[Dataset excerpt]
──────────
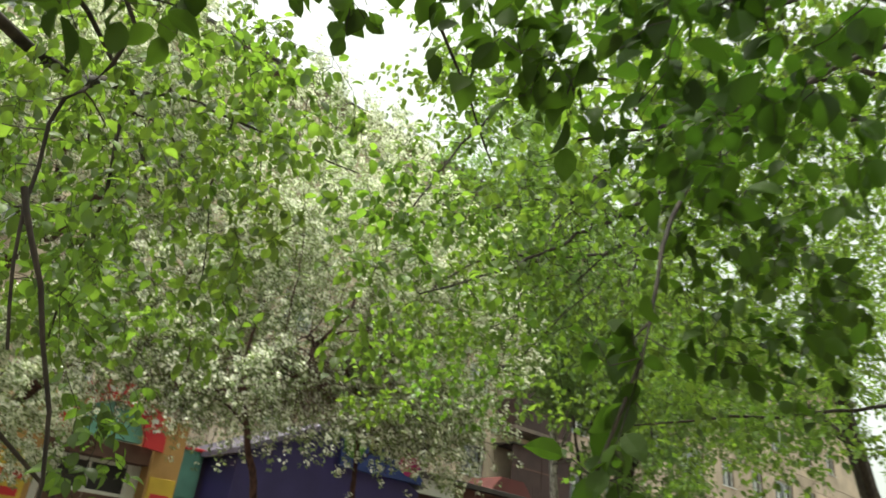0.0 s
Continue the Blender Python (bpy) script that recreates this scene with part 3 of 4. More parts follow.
def scattered(name, shape, faces, at, turn, size, material, parent, label=""):
    """Many copies of one small shape, joined into one mesh."""
    shape = np.array(shape, float)
    v = np.einsum("nij,kj->nki", turn, shape) * size[:, None, None] + at[:, None]
    f = np.array(faces)
    corners = (f[None] + (np.arange(len(at)) * len(shape))[:, None, None]).ravel()
    ob = part(name, fast_mesh(name, v.reshape(-1, 3), corners, f.shape[1], material), material, parent, label)
    return tagged(ob, kind="stuff")


# a folded oval leaf, 1 long, stalk end at the origin, along x
LEAF = [(0, 0, 0), (0.10, 0.19, 0.05), (0.34, 0.33, 0.10), (0.62, 0.30, 0.06), (0.85, 0.14, -0.06), (1.0, 0, -0.20)]
LEAF += [(x, -y, z) for x, y, z in LEAF[4:0:-1]] + [(0.34, 0, -0.01), (0.68, 0, -0.035)]
LEAF_FACES = [(0, 10, 1), (1, 10, 2), (2, 10, 11), (2, 11, 3), (3, 11, 4), (4, 11, 5), (0, 9, 10), (9, 8, 10), (8, 11, 10), (8, 7, 11), (7, 6, 11), (6, 5, 11)]
SMALL = [(0, 0, 0), (0.5, 0.26, 0.05), (1.0, 0, -0.1), (0.5, -0.26, 0.05)]
SMALL_FACES = [(0, 2, 1), (0, 3, 2)]
PLAIN = [(0, 0, 0), (0.3, 0.31, 0.08), (0.72, 0.25, 0.02), (1.0, 0, -0.18), (0.72, -0.25, 0.02), (0.3, -0.31, 0.08)]
PLAIN_FACES = [(0, 2, 1), (0, 3, 2), (0, 4, 3), (0, 5, 4)]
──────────
[Given request]
Every line above should be returned word for word, with the pictures left behind.

[Complete response]
0.0 s
Continue the Blender Python (bpy) script that recreates this scene with part 3 of 4. More parts follow.
def scattered(name, shape, faces, at, turn, size, material, parent, label=""):
    """Many copies of one small shape, joined into one mesh."""
    shape = np.array(shape, float)
    v = np.einsum("nij,kj->nki", turn, shape) * size[:, None, None] + at[:, None]
    f = np.array(faces)
    corners = (f[None] + (np.arange(len(at)) * len(shape))[:, None, None]).ravel()
    ob = part(name, fast_mesh(name, v.reshape(-1, 3), corners, f.shape[1], material), material, parent, label)
    return tagged(ob, kind="stuff")


# a folded oval leaf, 1 long, stalk end at the origin, along x
LEAF = [(0, 0, 0), (0.10, 0.19, 0.05), (0.34, 0.33, 0.10), (0.62, 0.30, 0.06), (0.85, 0.14, -0.06), (1.0, 0, -0.20)]
LEAF += [(x, -y, z) for x, y, z in LEAF[4:0:-1]] + [(0.34, 0, -0.01), (0.68, 0, -0.035)]
LEAF_FACES = [(0, 10, 1), (1, 10, 2), (2, 10, 11), (2, 11, 3), (3, 11, 4), (4, 11, 5), (0, 9, 10), (9, 8, 10), (8, 11, 10), (8, 7, 11), (7, 6, 11), (6, 5, 11)]
SMALL = [(0, 0, 0), (0.5, 0.26, 0.05), (1.0, 0, -0.1), (0.5, -0.26, 0.05)]
SMALL_FACES = [(0, 2, 1), (0, 3, 2)]
PLAIN = [(0, 0, 0), (0.3, 0.31, 0.08), (0.72, 0.25, 0.02), (1.0, 0, -0.18), (0.72, -0.25, 0.02), (0.3, -0.31, 0.08)]
PLAIN_FACES = [(0, 2, 1), (0, 3, 2), (0, 4, 3), (0, 5, 4)]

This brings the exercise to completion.